1977 forced dramatic turns in Ngugi's life and career. His first novel in ten
years, Petals of Blood, was published in July of that year. The novel
painted a harsh and unsparing picture of life in neo-colonial Kenya. It was
received with even more emphatic critical acclaim in Kenya and abroad. That year
Ngugi's controversial play, Ngaahika Ndeenda (I Will Marry When I Want),
written with Ngugi wa Mirii, was performed in an open air theatre in Limuru,
with actors from the workers and peasants of the area. Sharply critical of the
inequalities and injustices of Kenyan society, publicly identified with
unequivocally championing the cause of ordinary Kenyans, and committed to
communicating with them in the languages of their daily lives, Ngugi was
arrested and imprisoned without charge in a maximum security prison at the end
of the year.
In prison, Ngugi wrote the novel Caitaani Mutharabaini (on
prison-issued toilet paper), later translated in English as Devil on the
Cross. He also wrote down notes that later became the basis of his memoir,
Detained: A Writer's Prison Diary. After Amnesty International named him
a Prisoner of Conscience, an international campaign secured his release a year
later. He was barred by the State from jobs at colleges and university in the
country. He resumed his writing, however, and activities in the theater. More
works followed; Ngugi continued to be an uncomfortable voice for the government.
In 1982, while Ngugi was in Britain for the launching of Devil on the Cross,
he learned about plans for his arrest and imprisonment or worse. He stayed on in
Britain, in exile, during the 1980's and moved to the U.S. in 1989. His next
Gikuyu novel, Matigari, was published in 1986. The Kenyan
government issued an arrest warrant for the main character, Matigari, but,
finding he was a fictional character in a book, the government "arrested" the
novel; between 1986 and 1996, the book could not be sold in Kenyan bookshops.

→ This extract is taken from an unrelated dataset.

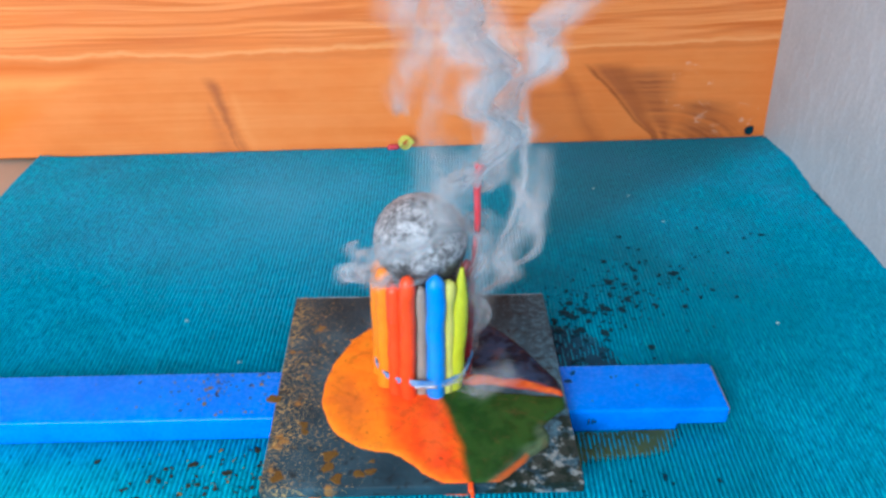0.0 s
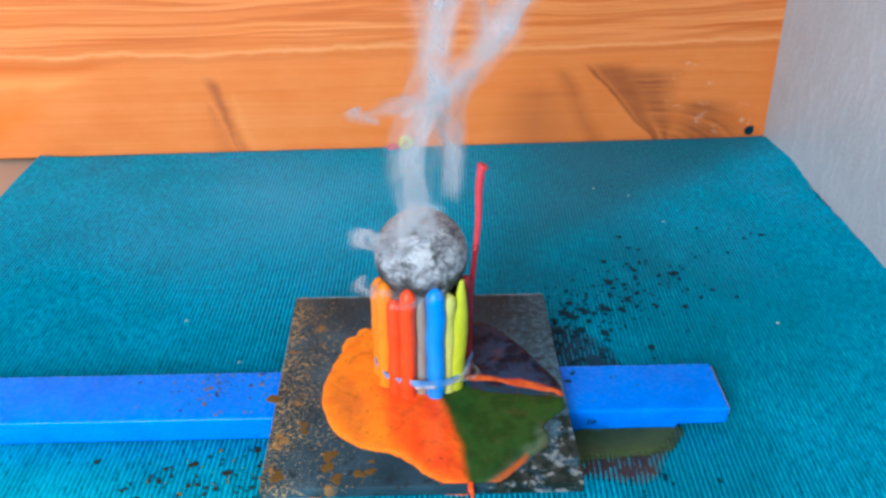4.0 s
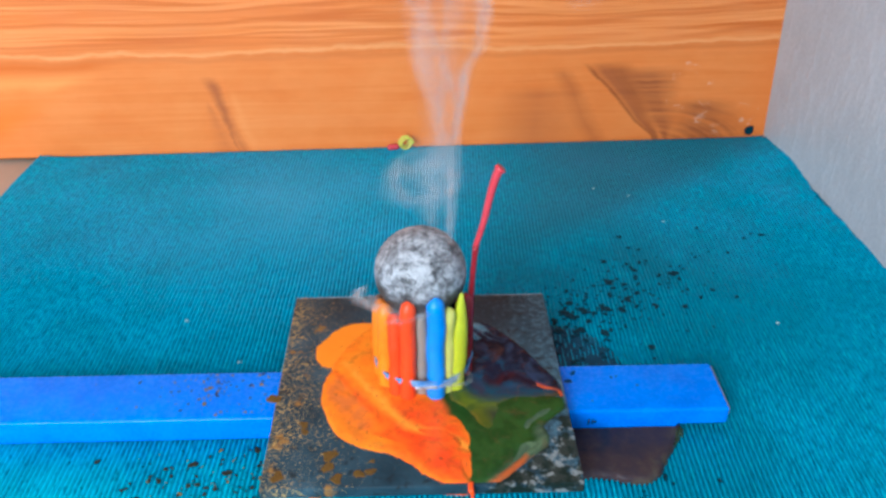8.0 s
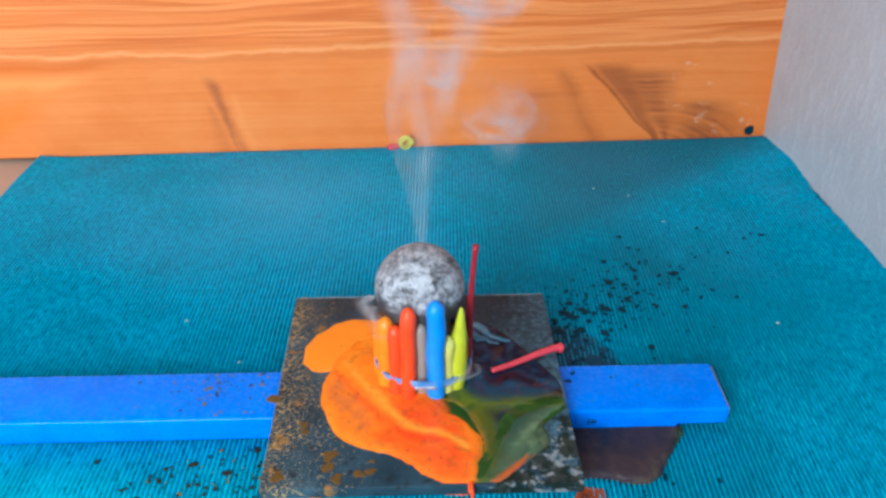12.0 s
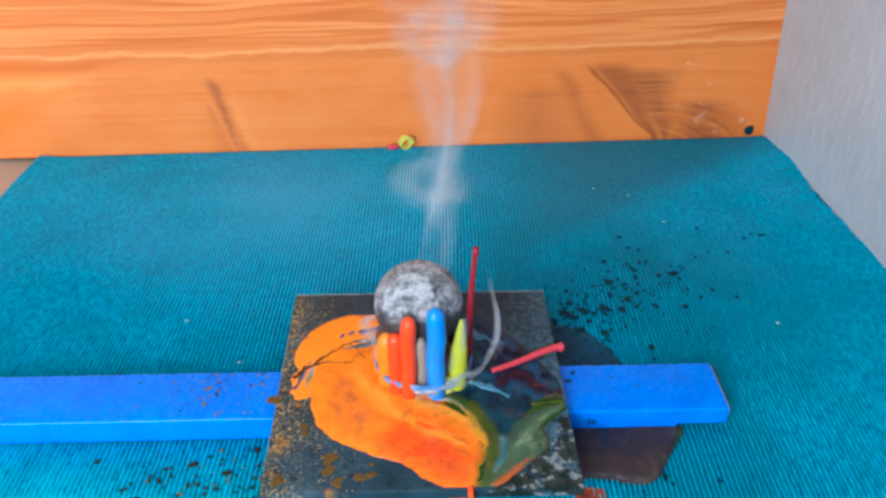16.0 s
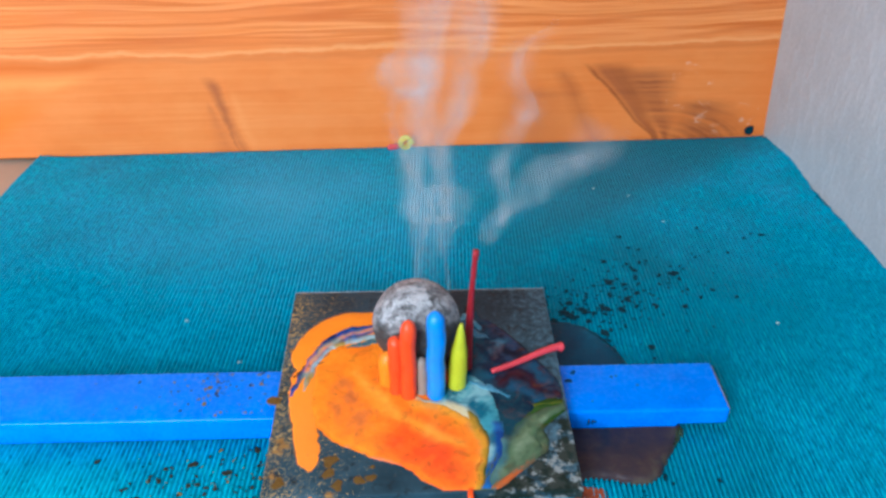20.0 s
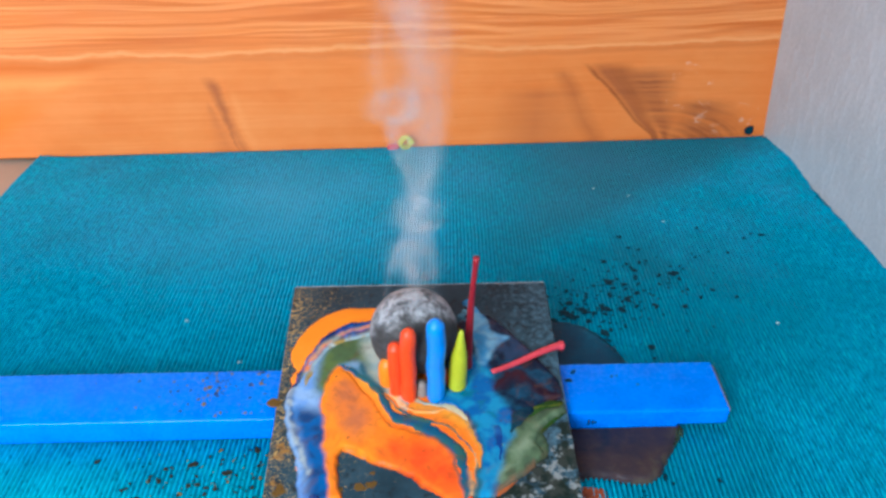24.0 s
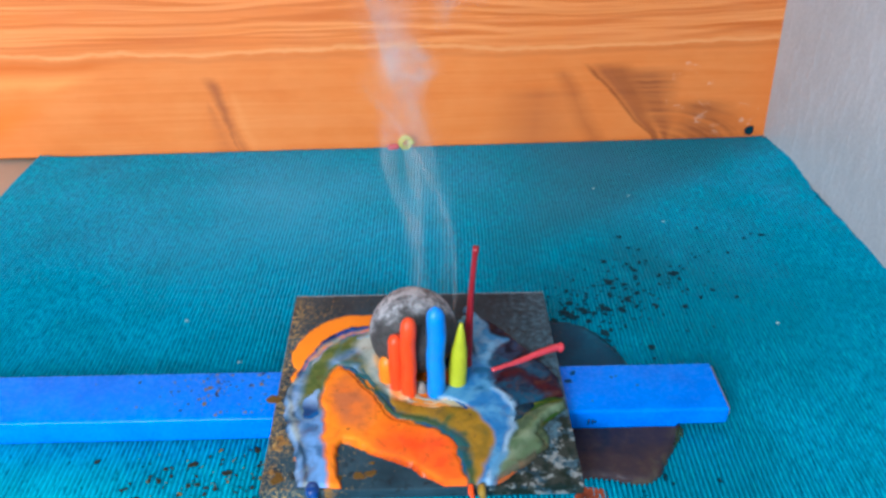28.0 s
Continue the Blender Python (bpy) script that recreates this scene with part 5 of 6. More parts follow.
SHEETS = [(wax_at_first(), 0, [(0, 1), (28, 1)]),
          (wax_spreading(), 0.7, [(0, 0), (4.0, 0), (6, 0.25), (8, 0.45), (12, 0.85), (15, 1), (28, 1)]),
          (wax_with_blue(), 0.7, [(0, 0), (13.2, 0), (15, 0.40), (17, 0.62), (19, 0.76), (20, 0.86), (21.3, 1), (28, 1)]),
          (wax_turning_pale(), 0.7, [(0, 0), (17.8, 0), (19, 0.3), (20, 0.62), (21.2, 1), (28, 1)]),
          (wax_running_off(), 3.0, [(0, 0), (14.6, 0), (15.5, 0.06), (17, 0.22), (18, 0.36), (19, 0.45), (20, 0.51), (20.5, 0.62), (21.2, 1), (22.5, 1), (23.4, 0.8), (28, 0.8)]),
          (wax_late(), 0.7, [(0, 0), (21.4, 0), (22.4, 0.6), (23.4, 1), (28, 1)]),
          (wax_at_last(), 1.0, [(0, 0), (25.2, 0), (25.6, 0.35), (26.2, 0.75), (27.0, 1), (28, 1)])]
W_FILM = wax("milky_wax_film", [(0.3, (0.03, 0.20, 0.36)), (0.7, (0.16, 0.42, 0.56))], 120, specks=0.2)
W_FILM.node_tree.nodes["Principled BSDF"].inputs["Alpha"].default_value = 0.62
add_pool(stream("wax_film", "pale blue wax streak drawn out beside the crayons", W_FILM,
                [(19, 34), (23, 27), (28, 24), (34, 21)], [3, 4, 2.6, 1.2], 0.0012, 0.0012),
         [(0, 0), (6.5, 0), (8, 0.5), (10, 1), (28, 1)])
add_pool(stream("wax_film", "pale crusted wax marks on the dark wax", W_FILM,
                [(20, -4), (25, -6), (31, -9), (37, -13)], [1.4, 2.4, 2.0, 1.0], 0.0008, 0.0016),
         [(0, 0), (13.2, 0), (15, 0.8), (17, 1), (28, 1)])
W_CRACK = wax("dark_seam_wax", [(0.3, (0.03, 0.018, 0.012)), (0.7, (0.14, 0.05, 0.012))], 160)
for pts, widths in (([(-30, 9), (-38, 8), (-46, 7), (-52, 2), (-53, -2)], [0.6, 1.0, 0.8, 1.2, 0.4]), ([(-46, 7), (-41, 14), (-33, 20), (-27, 23)], [0.5, 1.1, 0.9, 0.5]), ([(-22, 10), (-28, 15), (-27, 22)], [0.4, 0.8, 0.5])):
    add_pool(stream("wax_seam", "thin dark seam across the orange wax lobe", W_CRACK, pts, widths, 0.0002, 0.0013), [(0, 0), (13.6, 0), (15, 1), (28, 1)])
W_SHEEN = wax("blue_green_wax", [(0.3, (0.01, 0.08, 0.16)), (0.5, (0.10, 0.20, 0.16)), (0.7, (0.36, 0.22, 0.04))], 140, 2.0)
add_pool(stream("wax_stream", "blue-green wax film spreading over the orange lobe", W_SHEEN, [(-18, 22), (-25, 20), (-33, 17), (-40, 11)], [3, 3.5, 2.5, 1], 0.0003, 0.0013), [(0, 0), (14.6, 0), (16, 0.7), (17, 1), (28, 1)])
# on the mat
add_pool(pool("wax_spill", "dark brown wax spill on the mat below the plate", W_MUD,
              [(52, -12), (80, -9), (108, -10), (108, -17), (100, -32), (94, -41), (84, -43), (70, -40), (52, -42)], (66, -14), 0.0026, 40),
         [(0, 0), (3.4, 0), (4.4, 0.55), (6, 0.92), (8, 1), (28, 1)], False)
add_pool(pool("wax_spill", "thin olive-green wax spill on the mat below the bar", W_MOSS,
              [(64, -16), (87, -14), (110, -12), (108, -19), (102, -26), (86, -29), (72, -31), (62, -33)], (70, -17), 0.0021, 24),
         [(0, 0.55), (1, 0.72), (2, 0.9), (3, 1), (28, 1)], False)
add_pool(pool("wax_spill", "dark petrol wax spill on the mat behind the bar", W_SPILL,
              [(50, 58), (66, 60), (74, 58), (84, 51), (94, 32), (90, 16), (50, 16)], (58, 34), 0.0026, 24),
         [(0, 0.1), (8, 0.3), (9.5, 0.45), (11, 0.6), (15, 0.85), (17, 1), (28, 1)], False)
add_pool(pool("wax_spill", "orange wax drip on the mat below the plate", W_RIM,
              [(61, -46), (68, -44), (73, -45), (74, -49), (72, -54), (65, -57), (59, -57)], (62, -50), 0.0026, 24),
         [(0, 0), (8, 0), (9, 0.4), (10, 0.55), (11, 0.65), (28, 0.65)], False)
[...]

Ngugi has continued to write prolifically and to speak around the world at
numerous universities and as a distinguished speaker. These appearances include:
the 1984 Robb Lectures at Auckland University, New Zealand; the 1996 Clarendon
Lecture at Oxford University; and the 1999 Ashby Lecture at Cambridge. He has
spoken in many different countries and held visiting appointments at varied
universities including Temple, Amherst, Smith, and Yale. He is the recipient,
recently, of the 2001 Nonino Prize. His books have been translated into more
than thirty languages.
Since his appointment at UC Irvine (where he is currently Distinguished
Professor of English and Comparative Literature) Ngugi has been awarded the
Medal of the Presidency of the Italian Cabinet. In addition, he delivered
the Fourth Memorial Steve Biko Lecture in South Africa in September 2003; he has
also been recently inducted as a foreign honorary member at the American Academy
of Arts and Letters. In December 2003, he was given honorary life membership in
the Council for the Development of Social Sciences Research in Africa (CODESRIA)
and was inducted in Dakar, Senegal. Recent distinctions include an honorary
doctorate from his alma mater, University of Leeds, and an honorary doctorate in
Literature and Philosophy from the University of Transkei.

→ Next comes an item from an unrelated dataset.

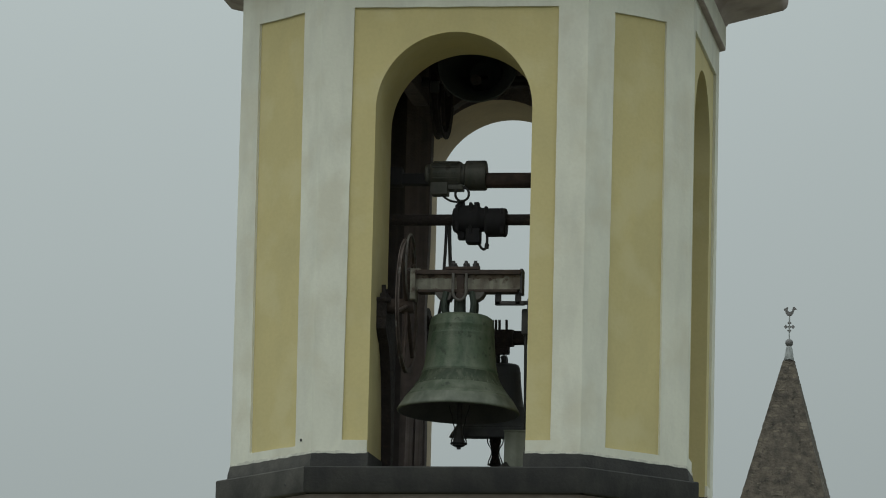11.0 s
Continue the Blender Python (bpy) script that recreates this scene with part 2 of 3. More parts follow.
def lathe(bm, profile, centre=(0, 0, 0), seg=64, axis="Z", mats=None):
    """Rings of (radius, height) about an axis; a radius of 0 closes the form."""
    c = Vector(centre)
    turn = {"Z": Matrix.Identity(3), "X": Matrix.Rotation(radians(90), 3, "Y"), "Y": Matrix.Rotation(radians(-90), 3, "X")}[axis]
    rings = []
    for r, z in profile:
        if r <= 1e-5:
            rings.append([bm.verts.new(c + turn @ Vector((0, 0, z)))])
        else:
            rings.append([bm.verts.new(c + turn @ Vector((r * math.cos(k * 2 * math.pi / seg), r * math.sin(k * 2 * math.pi / seg), z))) for k in range(seg)])
    for i, (a, b) in enumerate(zip(rings, rings[1:])):
        for k in range(seg):
            q = [a[k % len(a)], a[(k + 1) % seg % len(a)], b[(k + 1) % seg % len(b)], b[k % len(b)]]
            q = list(dict.fromkeys(q))
            if len(q) > 2:
                f = bm.faces.new(q)
                f.material_index = mats[i] if mats else 0
    return bm


def tube(bm, pts, r, seg=8, closed=False):
    pts = [Vector(p) for p in pts]
    n = len(pts)
    rings = []
    for i, p in enumerate(pts):
        a = pts[(i - 1) % n] if closed or i else p
        b = pts[(i + 1) % n] if closed or i < n - 1 else p
        q = (b - a).to_track_quat("Z", "Y").to_matrix()
        rings.append([bm.verts.new(p + q @ Vector((r * math.cos(k * 2 * math.pi / seg), r * math.sin(k * 2 * math.pi / seg), 0))) for k in range(seg)])
    for a, b in list(zip(rings, rings[1:])) + ([(rings[-1], rings[0])] if closed else []):
        off = min(range(seg), key=lambda o: (a[0].co - b[o].co).length)
        for k in range(seg):
            bm.faces.new((a[k], a[(k + 1) % seg], b[(k + 1 + off) % seg], b[(k + off) % seg]))
    if not closed:
        bm.faces.new(rings[0])
        bm.faces.new(rings[-1][::-1])
    return bm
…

He returned to Kenya for the first time in August 2004 as part of a
month-long book tour of East Africa. A few days after his arrival, his apartment
was broken into, his money and computer were stolen, he was beaten up and his
wife was raped. The book he was promoting was Murogi wa Kagogo,
a thought-provoking satirical novel that gives a surgical examination of the
cult of dictatorship in Africa and the rest of the world. Narrated in Six
Volumes, the story of Murogi wa Kagogo is set in an imaginary country called
Aburiria, which is under the leadership of His Excellency President the Second.
The English version of the novel, Wizard of the Crow, translated by Ngugi,
was published in August 2006.
He married his first wife, Nyambura in 1961 with whom he had six children. Following Nyambura's death, he is now married to Njeeri, with whom he has two children.
This biography was last updated on 11/02/2006.